2. Foi com expectativa que comprei o último número da Communication Arts motivado pelo artigo de Robert L. Peters "Design in Portugal: an overview of visual communication". Depois de o ler, fiquei profundamente decepcionado: após uma longa síntese da história de Portugal, Peters dedica poucas e superficiais linhas ao design português com uma total ausência de pensamento crítico (apoiando-se simplesmente em alguns depoimentos que recolheu). O artigo acaba por valer pela forma como está ilustrado, mas sabe a pouco!

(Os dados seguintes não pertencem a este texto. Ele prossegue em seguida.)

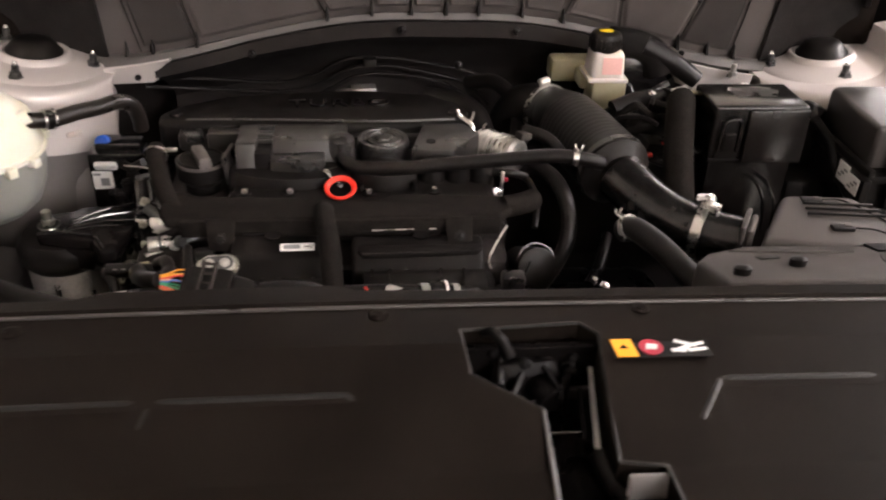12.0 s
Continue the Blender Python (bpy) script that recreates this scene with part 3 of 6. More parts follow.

3. Através do empenho de Artur Rebelo e Lizá Ramalho, a cidade do Porto vai receber o Congresso de 2010 da Alliance Graphique Internationale, na Casa da Música a 11 de Outubro, no programa encontramos os nomes de Marian Bantjes, Pierre Bernard, Michael Bierut, Stefan Sagmeister, Paula Scher e Niklaus Troxler entre outros. Após o fim dos Personal Views, esta é uma oportunidade excelente de discutir ideias sobre o design gráfico contemporâneo.

Pouco tempo antes, no final de Setembro, Lisboa recebe a Design Battle com destaque para a presença de Deborah Szebeko dos Think Public.

São, apenas, balões de oxigénio, bem sei, mas sempre nos permitem ganhar um novo fôlego para continuar a reagir, a resistir.